Un giallo ecologico alla ricerca della verità interiore di un uomo, tra senso di colpa e solitudine
Regia: Luigi Lo Cascio – Cast: Luigi Lo Cascio, Roberto Herlitzka, Massimo Foschi, Luigi Maria Burruano, Alfonso Santagata – Genere: Drammatico, colore, 105 minuti – Produzione: Italia, 2012 – Distribuzione: Cinecittà Luce – Data di uscita: giovedì 11 aprile 2013.
Presentato alla 27° settimana Internazionale della Critica, “La città ideale” segna l’esordio alla regia di Luigi Lo Cascio, qui anche autore del soggetto e della sceneggiatura. Lo Cascio veste i panni di Michele Grassadonia, un architetto e fervente ecologista, soggetto principale di questo thriller psicologico. Egli ha lasciato Palermo da tempo per trasferirsi a Siena, considerata tra tutte, la sua città ideale. Da quasi un anno sta portando avanti un esperimento nel suo appartamento: riuscire a vivere in piena autosufficienza, senza dover ricorrere all’acqua corrente o all’energia elettrica. In una notte di pioggia, Michele rimane coinvolto in un’ incidente dai contorni confusi e misteriosi. Da questo momento in poi, la sua esperienza felice di integrazione gioiosa nella sua città ideale comincerà a vacillare.
“La città ideale” richiama molto la fruizione dei libri, in particolare dei gialli. Quelli in cui il personaggio, presentato già dalle prime battute e dalla descrizione di piccoli dettagli della sua personalità e fisicità, incuriosisce e intriga. E con la stessa curiosità che spinge il lettore a sfogliare le pagine portandolo a divorare tutto d’un fiato il libro, lo spettatore vive quella voglia di conoscere davanti allo schermo, scena dopo scena, seguendo il protagonista e le sue vicende alla ricerca della conclusione.
Il desiderio di sapere cresce ancor di più se quel personaggio è presentato come un tipo per così dire “fuori dal comune”; da anni infatti Michele Grassadonia, figura preminente dell’intera storia, vive nella cittadina di Siena in un piccolo appartamento senza acqua corrente, luce, gas e qualsiasialtro comfort appartenente all’epoca moderna. Il suo modus vivendi è amore spasmodico per l’ambiente, che sfiora a tratti l’eccessività. La sua pacifica ossessione lo rende “strano” agli occhi della gente e dei suoi amici, fino a essere causa della suo isolamento dal mondo degli altri. La sua autoesclusione gli appare ancora più pesante da affrontare in seguito a un infelice episodio del tutto casuale che gli stravolgerà l’esistenza.

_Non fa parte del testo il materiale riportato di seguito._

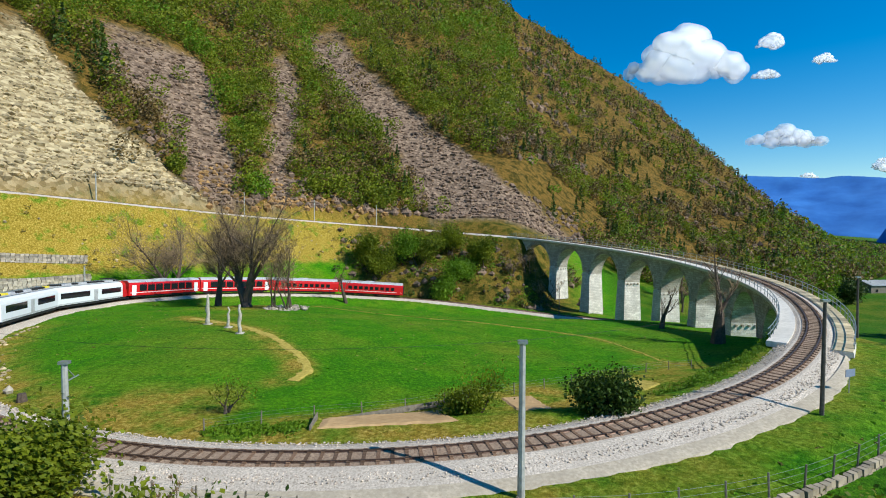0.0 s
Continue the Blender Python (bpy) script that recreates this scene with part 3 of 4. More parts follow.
for k in range(1, SPANS):
    s = S0 + k * PITCH
    (px, py, _), zt = via_point(s, 0, 0)
    zs = zt - 1.75 - R_ARCH * 1.12 + 0.25
    zb = min(gz(px, py), gz(*via_point(s, 3, 0)[0][:2]), gz(*via_point(s, -3, 0)[0][:2])) - 0.8
    b = Build()
    levels = np.linspace(zb, zs, 5)
    for z in levels:
        g = (zs - z) * 0.035
        for ds, side in ((-PIER / 2 - g, W_OUT - g), (PIER / 2 + g, W_OUT - g), (PIER / 2 + g, W_IN + g), (-PIER / 2 - g, W_IN + g)):
            b.v.append(via_point(s + ds, side, z)[0])
    for r in range(4):
        b.f.extend((r * 4 + j, r * 4 + (j + 1) % 4, (r + 1) * 4 + (j + 1) % 4, (r + 1) * 4 + j) for j in range(4))
    b.f += [(3, 2, 1, 0), (16, 17, 18, 19)]
    me = b.mesh("pier", M_PIER_SUNLIT)
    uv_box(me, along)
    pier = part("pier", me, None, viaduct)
    if zs - zb > 3:
        for q in range(4):
            for end in (-1, 1):
                cb = Build()
                m = track_pose(int(np.searchsorted(arc, s)))
                cb.box((end * (PIER / 2 + 0.2), -1.5 + q * 1.0, zs - 0.9 - zt), (0.5, 0.32, 0.34), m, 0.9)
                part("corbel_stone", cb, M_STONE, pier)
for s, far in ((S0 - 2.5, 0), (S1 + 4, 1)):
    b = Build()
    for ds in (-9, 2.5) if not far else (-4.0, 8):
        for side, up in ((W_OUT - 0.1, -9.0), (W_OUT - 0.1, -0.62), (W_IN + 0.1, -0.62), (W_IN + 0.1, -9.0)):
            p, zt = via_point(s + ds, side, 0)
            b.v.append((p[0], p[1], zt + up))
    b.f = [(0, 1, 2, 3), (7, 6, 5, 4), (0, 4, 5, 1), (1, 5, 6, 2), (2, 6, 7, 3), (3, 7, 4, 0)]
    me = b.mesh("abutment", M_STONE)
    uv_box(me, along)
    part("abutment", me, None, viaduct)
IA, IB = VIA_A - 4, VIA_B + 6
part("coping", sweep(IA, IB, [(1.5, -0.62), (3.0, -0.62), (3.05, -0.3), (3.0, -0.12), (1.5, -0.12)], 1), M_COPING, viaduct, "pale concrete coping along the inside of the curve")
part("walkway_bed", sweep(IA, IB, [(-1.5, -0.62), (-1.5, -0.2), (-3.0, -0.2), (-3.05, -0.62)], 1), M_COPING, viaduct)
slabs = np.arange(arc[IA], arc[IB] - 1.3, 1.3)
for s in slabs:
    b = Build()
    pts = []
    for z in (-0.197, -0.13):
        for ss_, side in ((s + 0.04, -1.55), (s + 1.26, -1.55), (s + 1.26, -2.95), (s + 0.04, -2.95)):
            p, zt = via_point(ss_, side, 0)
            pts.append((p[0], p[1], zt + z))
    b.add(pts, [(0, 1, 2, 3), (7, 6, 5, 4), (0, 4, 5, 1), (1, 5, 6, 2), (2, 6, 7, 3), (3, 7, 4, 0)])
    part("slab", b, M_SLAB, viaduct)
railing = tagged(empty("railing"), "thin grey steel railing along the viaduct edges", "railing", kind="structure")
for side in (2.9, -2.98):
    for up in (0.45, 0.95):
        part("handrail", sweep(IA, IB, [(side - 0.03, up - 0.03), (side + 0.03, up - 0.03), (side + 0.03, up + 0.03), (side - 0.03, up + 0.03)], 2), M_STEEL, railing)
    post = Build()
    post.box((0, 0, 0.42), (0.07, 0.07, 1.15))
    pm = post.mesh("post", M_STEEL)
    for s in np.arange(arc[IA] + 1, arc[IB] - 1, 2.0):
        i = int(np.searchsorted(arc, s))
        ob = new("post", pm)
        ob.parent = railing
        ob.matrix_basis = track_pose(i) @ pose(0, side, 0)


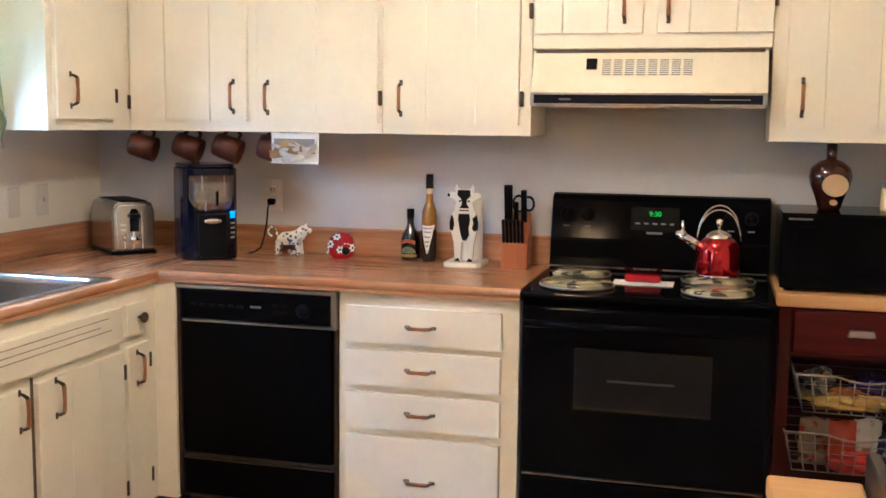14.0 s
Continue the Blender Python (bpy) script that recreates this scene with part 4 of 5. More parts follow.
# cat-shaped creamer
DELFT = spotted("blue_spotted_glaze", (0.74, 0.72, 0.66), ((0.05, 0.07, 0.13), (0.09, 0.11, 0.17), (0.16, 0.15, 0.12)), 55, 0.34, 0.2)
cx, cy = 0.885, -0.075
bm = join(tube([(cx - 0.05, cy, ZC + 0.053), (cx - 0.02, cy, ZC + 0.06), (cx + 0.02, cy, ZC + 0.064), (cx + 0.048, cy, ZC + 0.078), (cx + 0.062, cy, ZC + 0.094), (cx + 0.080, cy, ZC + 0.098), (cx + 0.094, cy, ZC + 0.092)], [0.012, 0.027, 0.028, 0.025, 0.021, 0.016, 0.008], 14),
          *[tube([(cx + dx, cy + dy, ZC + 0.05), (cx + dx * 1.15, cy + dy, ZC + 0.02), (cx + dx * 1.2, cy + dy, ZC)], [0.013, 0.009, 0.010], 8) for dx in (-0.038, 0.040) for dy in (-0.014, 0.014)],
          tube([(cx - 0.046, cy, ZC + 0.066), (cx - 0.058, cy, ZC + 0.095), (cx - 0.075, cy, ZC + 0.105), (cx - 0.088, cy, ZC + 0.092), (cx - 0.085, cy, ZC + 0.074), (cx - 0.072, cy, ZC + 0.068)], 0.0045, 8),
          *[lathe([(0.009, 0), (0.006, 0.012), (0, 0.02)], (cx + 0.066, cy + d, ZC + 0.108), 8) for d in (-0.010, 0.010)],
          tube([(cx + 0.005, cy - 0.01, ZC + 0.012), (cx + 0.03, cy - 0.02, ZC + 0.010), (cx + 0.018, cy - 0.03, ZC + 0.008)], 0.008, 8))
solid("creamer_figurine", bm, DELFT, "small white cow creamer with blue flower glaze", "figurine")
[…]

La ricerca della verità interiore è la spinta che muove il protagonista, ed è la stessa componente che ci fa immedesimare nella storia inverosimile di Michele Grassadonia. Intessuto di rimandi letterari e cinematografici, il film è un prodotto per gli amanti del cinema di qualità. Molti rivedranno le tematiche esistenziali de “L’inquilino del terzo piano” di Polanski o i meccanismi psicologici dell’assassino e della giustizia di “Indagine su un cittadino al di sopra di ogni sospetto” di Elio Petri. La dimensione del sogno, in riferimento alle fantasia di Michele sulla sua giovane affittuaria è invece di matrice kafkiana. Allo stesso modo di Kafka, Lo Cascio tratta il senso di colpa, di verità e la ricerca di un’identità, componenti affidate alle forze del caso imperscrutabili beffarde, imprevedibili e ingannevoli. L’elemento della coscienza come gioco comico e assurdo di autoinganni più o meno consapevoli è invece tipico del gusto e della poetica di Svevo.
Dal punto di vista registico Lo Cascio sembra aver superato a pieni voti la sua prima prova. Il suo uso della cinepresa si traduce in malessere più estremo soprattutto nei grandangoli dal significante urlato, da essi, infatti, si dipana in un registro ironico-grottesco sempre a un passo (mai però compiuto) del raggiungimento della perdita di identità.
La grande conquista de “La città ideale” è di essere riuscito in maniera eccellente a risvecchiare arnesi filmici e letterari, abusati già da tempo, che si credevano definitivamente superati.